# [SHORT TASK]
Below are records. Copy every line with "recreates" in it.

# [DATA FOR THIS EXERCISE]
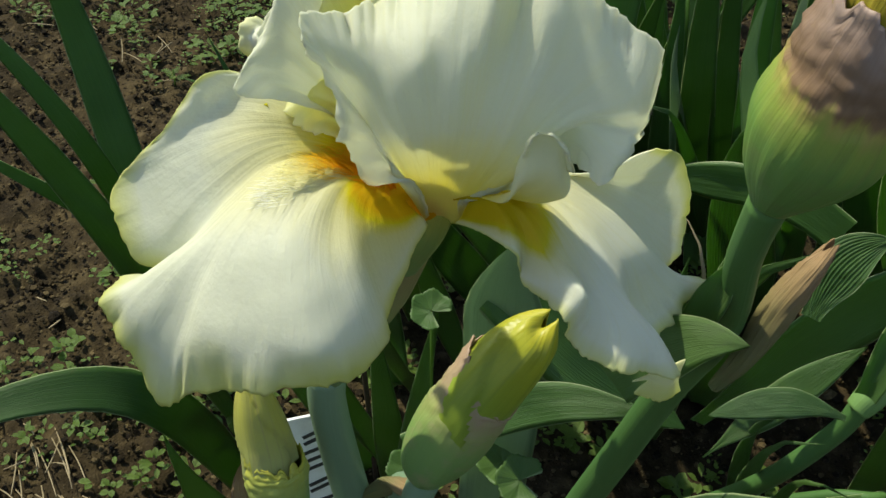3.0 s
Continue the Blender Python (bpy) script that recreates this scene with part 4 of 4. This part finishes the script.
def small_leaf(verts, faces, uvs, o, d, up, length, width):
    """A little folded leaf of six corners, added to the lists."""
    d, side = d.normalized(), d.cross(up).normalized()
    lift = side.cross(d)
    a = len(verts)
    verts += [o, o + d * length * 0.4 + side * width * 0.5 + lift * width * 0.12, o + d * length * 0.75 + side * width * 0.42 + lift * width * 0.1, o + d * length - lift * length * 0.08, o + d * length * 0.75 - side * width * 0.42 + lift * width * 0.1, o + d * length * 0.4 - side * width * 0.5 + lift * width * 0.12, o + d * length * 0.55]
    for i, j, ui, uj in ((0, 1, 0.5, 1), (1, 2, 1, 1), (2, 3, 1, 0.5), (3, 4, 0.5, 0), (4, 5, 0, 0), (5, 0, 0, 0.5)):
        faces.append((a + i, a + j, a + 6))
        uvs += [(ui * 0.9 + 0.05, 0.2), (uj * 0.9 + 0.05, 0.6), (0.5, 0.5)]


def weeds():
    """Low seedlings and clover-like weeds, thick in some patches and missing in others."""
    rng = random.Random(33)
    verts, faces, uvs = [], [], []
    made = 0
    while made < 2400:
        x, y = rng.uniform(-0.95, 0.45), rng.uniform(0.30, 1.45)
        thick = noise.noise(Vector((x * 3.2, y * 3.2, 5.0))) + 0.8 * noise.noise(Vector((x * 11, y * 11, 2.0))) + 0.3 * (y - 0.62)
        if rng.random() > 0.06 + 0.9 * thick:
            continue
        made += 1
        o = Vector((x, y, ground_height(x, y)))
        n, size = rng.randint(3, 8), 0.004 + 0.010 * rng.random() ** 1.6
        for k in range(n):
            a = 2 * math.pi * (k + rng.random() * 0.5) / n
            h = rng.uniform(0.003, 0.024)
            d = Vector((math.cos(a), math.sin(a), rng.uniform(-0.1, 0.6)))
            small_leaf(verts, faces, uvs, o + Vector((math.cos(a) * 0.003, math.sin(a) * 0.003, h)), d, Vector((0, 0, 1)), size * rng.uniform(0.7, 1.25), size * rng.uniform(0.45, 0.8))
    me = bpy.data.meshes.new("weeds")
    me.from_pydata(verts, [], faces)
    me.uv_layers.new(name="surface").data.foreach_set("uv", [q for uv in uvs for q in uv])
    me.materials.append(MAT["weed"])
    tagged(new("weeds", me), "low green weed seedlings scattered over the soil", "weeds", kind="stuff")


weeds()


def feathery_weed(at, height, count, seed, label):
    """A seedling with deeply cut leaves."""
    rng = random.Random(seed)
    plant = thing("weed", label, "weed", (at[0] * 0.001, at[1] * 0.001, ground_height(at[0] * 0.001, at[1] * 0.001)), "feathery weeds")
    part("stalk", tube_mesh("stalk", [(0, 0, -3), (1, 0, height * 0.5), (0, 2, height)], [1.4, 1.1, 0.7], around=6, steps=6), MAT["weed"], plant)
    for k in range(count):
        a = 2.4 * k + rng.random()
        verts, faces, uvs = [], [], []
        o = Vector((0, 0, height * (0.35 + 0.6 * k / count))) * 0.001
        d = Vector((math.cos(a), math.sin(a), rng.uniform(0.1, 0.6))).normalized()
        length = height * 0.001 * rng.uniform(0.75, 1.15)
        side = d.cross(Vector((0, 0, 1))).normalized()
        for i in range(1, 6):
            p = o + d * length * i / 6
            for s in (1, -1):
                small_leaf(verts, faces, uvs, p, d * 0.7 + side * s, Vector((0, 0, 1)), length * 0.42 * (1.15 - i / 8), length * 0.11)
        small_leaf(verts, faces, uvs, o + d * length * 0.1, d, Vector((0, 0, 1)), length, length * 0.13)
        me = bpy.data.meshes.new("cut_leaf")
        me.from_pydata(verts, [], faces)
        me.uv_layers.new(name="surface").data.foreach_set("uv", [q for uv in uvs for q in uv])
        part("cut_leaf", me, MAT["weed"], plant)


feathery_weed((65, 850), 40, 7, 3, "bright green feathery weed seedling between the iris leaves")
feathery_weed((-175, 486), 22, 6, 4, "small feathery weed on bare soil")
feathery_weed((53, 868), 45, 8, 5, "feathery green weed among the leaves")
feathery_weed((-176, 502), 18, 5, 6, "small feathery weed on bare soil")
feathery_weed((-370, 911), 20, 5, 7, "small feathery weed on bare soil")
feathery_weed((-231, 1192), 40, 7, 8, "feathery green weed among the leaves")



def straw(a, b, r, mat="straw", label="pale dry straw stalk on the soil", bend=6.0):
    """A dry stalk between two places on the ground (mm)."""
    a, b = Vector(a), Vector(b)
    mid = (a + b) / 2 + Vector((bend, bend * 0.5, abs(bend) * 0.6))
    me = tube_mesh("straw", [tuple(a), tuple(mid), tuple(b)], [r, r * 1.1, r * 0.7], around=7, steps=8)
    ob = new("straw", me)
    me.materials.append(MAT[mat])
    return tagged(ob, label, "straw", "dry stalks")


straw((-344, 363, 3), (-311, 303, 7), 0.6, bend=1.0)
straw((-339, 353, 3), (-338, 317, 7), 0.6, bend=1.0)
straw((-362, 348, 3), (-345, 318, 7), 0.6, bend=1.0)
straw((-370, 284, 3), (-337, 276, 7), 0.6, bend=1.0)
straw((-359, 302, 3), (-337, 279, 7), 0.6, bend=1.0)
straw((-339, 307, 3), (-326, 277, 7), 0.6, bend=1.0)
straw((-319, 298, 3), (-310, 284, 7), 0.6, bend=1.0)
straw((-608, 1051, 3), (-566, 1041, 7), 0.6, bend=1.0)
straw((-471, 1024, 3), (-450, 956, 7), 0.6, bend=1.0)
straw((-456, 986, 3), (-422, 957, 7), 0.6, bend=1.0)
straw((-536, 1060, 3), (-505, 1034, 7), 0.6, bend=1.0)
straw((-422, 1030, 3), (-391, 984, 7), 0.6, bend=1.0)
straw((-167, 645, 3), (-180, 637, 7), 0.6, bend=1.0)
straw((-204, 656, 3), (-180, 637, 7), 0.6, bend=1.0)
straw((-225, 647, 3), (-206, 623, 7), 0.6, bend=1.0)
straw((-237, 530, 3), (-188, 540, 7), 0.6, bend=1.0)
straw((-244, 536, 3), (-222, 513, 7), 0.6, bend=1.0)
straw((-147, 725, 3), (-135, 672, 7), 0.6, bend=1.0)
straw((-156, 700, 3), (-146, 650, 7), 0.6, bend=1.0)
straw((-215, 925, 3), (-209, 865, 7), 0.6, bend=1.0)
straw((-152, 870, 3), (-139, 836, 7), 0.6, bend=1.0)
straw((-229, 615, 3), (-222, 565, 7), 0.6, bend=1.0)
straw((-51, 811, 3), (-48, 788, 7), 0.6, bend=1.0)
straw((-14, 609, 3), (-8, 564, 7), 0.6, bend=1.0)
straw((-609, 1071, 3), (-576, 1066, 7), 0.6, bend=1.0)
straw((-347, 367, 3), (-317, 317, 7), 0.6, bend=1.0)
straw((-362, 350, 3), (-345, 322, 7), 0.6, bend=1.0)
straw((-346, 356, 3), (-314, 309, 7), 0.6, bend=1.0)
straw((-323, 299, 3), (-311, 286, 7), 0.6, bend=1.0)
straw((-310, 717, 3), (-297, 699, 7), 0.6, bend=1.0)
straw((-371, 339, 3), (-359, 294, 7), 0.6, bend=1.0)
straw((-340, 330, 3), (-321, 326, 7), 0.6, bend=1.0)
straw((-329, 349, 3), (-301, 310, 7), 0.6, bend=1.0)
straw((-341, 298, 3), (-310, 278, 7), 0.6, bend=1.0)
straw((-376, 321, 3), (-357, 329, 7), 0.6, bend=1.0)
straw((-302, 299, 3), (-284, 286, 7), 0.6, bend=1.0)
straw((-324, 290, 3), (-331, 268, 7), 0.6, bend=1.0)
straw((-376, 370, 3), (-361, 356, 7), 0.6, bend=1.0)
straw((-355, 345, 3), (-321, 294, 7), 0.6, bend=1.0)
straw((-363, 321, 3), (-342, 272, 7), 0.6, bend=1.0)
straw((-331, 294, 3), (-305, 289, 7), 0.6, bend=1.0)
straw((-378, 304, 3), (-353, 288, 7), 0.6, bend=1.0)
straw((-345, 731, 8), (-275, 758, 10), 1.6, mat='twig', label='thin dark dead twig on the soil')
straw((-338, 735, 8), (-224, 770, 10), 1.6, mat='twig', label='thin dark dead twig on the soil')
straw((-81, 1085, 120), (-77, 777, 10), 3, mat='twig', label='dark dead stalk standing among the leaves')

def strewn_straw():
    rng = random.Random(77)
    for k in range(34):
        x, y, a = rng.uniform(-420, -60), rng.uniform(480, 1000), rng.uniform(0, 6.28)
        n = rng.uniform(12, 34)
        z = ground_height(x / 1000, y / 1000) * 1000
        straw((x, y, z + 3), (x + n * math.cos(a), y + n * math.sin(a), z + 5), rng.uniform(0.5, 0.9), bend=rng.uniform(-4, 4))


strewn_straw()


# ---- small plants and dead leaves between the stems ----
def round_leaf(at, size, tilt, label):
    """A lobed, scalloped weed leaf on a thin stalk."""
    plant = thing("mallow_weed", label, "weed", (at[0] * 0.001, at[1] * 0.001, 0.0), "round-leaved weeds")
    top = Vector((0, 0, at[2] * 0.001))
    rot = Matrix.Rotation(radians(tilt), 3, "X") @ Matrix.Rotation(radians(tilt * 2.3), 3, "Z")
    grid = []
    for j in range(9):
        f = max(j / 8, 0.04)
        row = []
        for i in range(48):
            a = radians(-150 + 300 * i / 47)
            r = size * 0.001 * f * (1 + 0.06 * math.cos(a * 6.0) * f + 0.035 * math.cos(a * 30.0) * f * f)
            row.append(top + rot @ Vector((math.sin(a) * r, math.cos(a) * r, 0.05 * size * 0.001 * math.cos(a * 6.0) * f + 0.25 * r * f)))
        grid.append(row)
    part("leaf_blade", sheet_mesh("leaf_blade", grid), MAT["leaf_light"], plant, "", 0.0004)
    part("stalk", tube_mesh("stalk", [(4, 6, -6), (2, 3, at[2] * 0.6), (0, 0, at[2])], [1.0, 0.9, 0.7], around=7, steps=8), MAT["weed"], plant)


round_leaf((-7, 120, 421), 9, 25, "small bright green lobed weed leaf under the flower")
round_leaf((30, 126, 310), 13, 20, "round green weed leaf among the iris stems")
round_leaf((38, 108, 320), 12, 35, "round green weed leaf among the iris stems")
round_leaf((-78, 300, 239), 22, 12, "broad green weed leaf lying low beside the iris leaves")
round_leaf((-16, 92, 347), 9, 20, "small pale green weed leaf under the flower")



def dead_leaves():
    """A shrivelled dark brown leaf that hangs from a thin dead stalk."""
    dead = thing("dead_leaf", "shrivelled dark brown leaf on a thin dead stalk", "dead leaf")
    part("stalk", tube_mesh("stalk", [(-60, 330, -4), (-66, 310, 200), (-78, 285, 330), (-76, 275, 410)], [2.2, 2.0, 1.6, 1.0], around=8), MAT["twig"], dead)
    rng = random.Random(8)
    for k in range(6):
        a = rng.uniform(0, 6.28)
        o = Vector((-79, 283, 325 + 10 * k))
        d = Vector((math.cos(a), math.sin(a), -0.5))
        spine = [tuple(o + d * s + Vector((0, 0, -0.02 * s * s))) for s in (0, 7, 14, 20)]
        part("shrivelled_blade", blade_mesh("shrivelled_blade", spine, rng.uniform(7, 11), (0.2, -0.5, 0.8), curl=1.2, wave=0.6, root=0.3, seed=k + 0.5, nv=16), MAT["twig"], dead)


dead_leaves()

* * *

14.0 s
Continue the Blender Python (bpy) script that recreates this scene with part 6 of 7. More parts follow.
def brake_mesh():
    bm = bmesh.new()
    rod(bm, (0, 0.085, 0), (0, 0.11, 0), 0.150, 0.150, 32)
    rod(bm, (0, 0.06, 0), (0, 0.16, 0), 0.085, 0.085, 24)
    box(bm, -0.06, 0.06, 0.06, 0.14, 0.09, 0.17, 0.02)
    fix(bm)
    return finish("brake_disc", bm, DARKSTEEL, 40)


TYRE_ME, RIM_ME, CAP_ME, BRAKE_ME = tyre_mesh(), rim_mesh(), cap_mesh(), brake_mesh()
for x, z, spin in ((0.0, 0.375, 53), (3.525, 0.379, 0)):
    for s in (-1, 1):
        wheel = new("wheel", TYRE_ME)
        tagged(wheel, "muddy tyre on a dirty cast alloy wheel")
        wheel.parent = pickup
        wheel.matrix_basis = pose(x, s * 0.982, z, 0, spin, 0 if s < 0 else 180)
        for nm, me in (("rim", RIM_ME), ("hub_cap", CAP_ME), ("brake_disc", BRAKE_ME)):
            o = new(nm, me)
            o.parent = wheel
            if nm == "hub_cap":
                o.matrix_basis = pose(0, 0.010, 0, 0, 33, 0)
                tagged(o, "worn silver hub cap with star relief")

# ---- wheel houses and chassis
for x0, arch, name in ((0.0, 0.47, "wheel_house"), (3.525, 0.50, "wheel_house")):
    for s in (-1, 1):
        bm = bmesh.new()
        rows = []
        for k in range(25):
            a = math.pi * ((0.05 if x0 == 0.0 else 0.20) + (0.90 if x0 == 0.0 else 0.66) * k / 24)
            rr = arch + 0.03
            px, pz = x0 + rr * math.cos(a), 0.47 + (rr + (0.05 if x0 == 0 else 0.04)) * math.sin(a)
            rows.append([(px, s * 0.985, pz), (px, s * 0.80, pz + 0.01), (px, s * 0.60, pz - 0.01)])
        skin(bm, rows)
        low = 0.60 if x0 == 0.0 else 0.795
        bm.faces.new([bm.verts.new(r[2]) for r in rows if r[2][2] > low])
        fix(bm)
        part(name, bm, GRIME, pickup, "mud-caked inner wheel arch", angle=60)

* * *

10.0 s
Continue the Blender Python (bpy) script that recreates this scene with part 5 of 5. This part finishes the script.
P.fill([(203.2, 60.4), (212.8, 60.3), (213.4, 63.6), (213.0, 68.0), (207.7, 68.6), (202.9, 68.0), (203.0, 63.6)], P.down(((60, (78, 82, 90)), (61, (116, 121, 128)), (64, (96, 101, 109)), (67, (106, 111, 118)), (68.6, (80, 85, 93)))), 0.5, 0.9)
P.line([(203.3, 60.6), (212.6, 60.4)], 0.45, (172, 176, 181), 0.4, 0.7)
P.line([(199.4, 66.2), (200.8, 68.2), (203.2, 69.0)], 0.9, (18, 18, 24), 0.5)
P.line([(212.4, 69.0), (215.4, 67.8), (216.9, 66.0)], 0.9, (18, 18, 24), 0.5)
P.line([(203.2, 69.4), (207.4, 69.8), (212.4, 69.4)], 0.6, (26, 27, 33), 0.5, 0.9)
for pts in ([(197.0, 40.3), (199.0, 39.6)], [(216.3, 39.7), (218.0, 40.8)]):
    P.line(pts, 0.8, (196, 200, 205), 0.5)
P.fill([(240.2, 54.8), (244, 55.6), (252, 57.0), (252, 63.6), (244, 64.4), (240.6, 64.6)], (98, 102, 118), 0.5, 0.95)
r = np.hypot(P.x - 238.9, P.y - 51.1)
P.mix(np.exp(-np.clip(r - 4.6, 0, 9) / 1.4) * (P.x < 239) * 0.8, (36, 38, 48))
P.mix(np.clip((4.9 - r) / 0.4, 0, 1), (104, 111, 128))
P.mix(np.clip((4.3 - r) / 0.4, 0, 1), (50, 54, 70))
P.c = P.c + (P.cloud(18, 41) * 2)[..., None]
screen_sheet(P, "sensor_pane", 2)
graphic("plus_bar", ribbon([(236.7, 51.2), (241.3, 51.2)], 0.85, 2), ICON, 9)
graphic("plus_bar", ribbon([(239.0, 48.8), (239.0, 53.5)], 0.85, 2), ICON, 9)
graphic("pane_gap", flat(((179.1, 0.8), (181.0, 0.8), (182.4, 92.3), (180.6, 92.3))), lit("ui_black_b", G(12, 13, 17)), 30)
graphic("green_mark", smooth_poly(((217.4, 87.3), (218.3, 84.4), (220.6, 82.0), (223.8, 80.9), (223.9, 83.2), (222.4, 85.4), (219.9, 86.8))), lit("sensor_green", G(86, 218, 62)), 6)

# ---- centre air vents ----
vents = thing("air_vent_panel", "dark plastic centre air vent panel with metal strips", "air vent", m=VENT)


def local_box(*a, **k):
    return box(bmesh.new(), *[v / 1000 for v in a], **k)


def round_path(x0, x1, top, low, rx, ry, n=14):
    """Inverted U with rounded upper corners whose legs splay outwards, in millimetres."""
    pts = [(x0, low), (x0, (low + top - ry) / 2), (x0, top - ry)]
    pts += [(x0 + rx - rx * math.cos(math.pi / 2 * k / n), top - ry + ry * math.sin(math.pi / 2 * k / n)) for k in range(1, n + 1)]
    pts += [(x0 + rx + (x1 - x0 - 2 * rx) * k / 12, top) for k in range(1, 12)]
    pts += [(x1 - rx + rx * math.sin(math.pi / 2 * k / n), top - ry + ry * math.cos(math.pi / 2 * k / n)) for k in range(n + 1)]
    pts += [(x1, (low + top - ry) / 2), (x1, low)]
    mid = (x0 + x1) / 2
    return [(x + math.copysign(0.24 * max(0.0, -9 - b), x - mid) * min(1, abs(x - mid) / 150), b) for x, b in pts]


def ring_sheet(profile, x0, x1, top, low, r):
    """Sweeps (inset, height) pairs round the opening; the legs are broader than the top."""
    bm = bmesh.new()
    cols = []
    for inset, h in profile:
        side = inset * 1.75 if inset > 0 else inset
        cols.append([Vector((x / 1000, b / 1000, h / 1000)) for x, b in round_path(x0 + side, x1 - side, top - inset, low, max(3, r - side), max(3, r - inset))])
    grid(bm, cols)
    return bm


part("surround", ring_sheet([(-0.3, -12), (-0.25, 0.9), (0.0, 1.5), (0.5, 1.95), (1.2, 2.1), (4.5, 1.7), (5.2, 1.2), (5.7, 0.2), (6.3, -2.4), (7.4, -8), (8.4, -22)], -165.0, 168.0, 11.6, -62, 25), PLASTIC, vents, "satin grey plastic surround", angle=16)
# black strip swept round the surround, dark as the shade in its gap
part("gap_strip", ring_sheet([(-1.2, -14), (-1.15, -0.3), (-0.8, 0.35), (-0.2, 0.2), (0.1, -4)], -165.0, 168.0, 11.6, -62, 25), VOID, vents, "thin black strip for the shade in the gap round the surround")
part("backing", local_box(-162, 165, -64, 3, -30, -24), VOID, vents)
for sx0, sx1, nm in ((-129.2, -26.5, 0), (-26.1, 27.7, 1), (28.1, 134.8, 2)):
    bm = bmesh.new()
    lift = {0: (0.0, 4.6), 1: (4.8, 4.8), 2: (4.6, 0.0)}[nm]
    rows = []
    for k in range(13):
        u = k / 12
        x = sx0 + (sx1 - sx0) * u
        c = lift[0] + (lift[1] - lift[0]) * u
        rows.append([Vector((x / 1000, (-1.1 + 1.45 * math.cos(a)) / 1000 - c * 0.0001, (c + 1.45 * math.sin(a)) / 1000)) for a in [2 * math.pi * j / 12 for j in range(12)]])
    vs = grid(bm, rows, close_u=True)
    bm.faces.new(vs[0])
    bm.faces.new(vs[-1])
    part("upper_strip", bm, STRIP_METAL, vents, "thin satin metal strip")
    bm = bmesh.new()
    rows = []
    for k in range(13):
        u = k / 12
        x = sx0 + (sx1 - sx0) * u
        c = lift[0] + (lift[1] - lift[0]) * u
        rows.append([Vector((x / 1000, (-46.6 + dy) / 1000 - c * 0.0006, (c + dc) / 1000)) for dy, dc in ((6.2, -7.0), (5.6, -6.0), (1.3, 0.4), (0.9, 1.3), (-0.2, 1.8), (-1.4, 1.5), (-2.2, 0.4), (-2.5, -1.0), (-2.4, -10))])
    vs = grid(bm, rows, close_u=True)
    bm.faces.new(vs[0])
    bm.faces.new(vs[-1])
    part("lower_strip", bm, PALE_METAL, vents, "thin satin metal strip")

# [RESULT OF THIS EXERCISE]
Continue the Blender Python (bpy) script that recreates this scene with part 4 of 4. This part finishes the script.
Continue the Blender Python (bpy) script that recreates this scene with part 6 of 7. More parts follow.
Continue the Blender Python (bpy) script that recreates this scene with part 5 of 5. This part finishes the script.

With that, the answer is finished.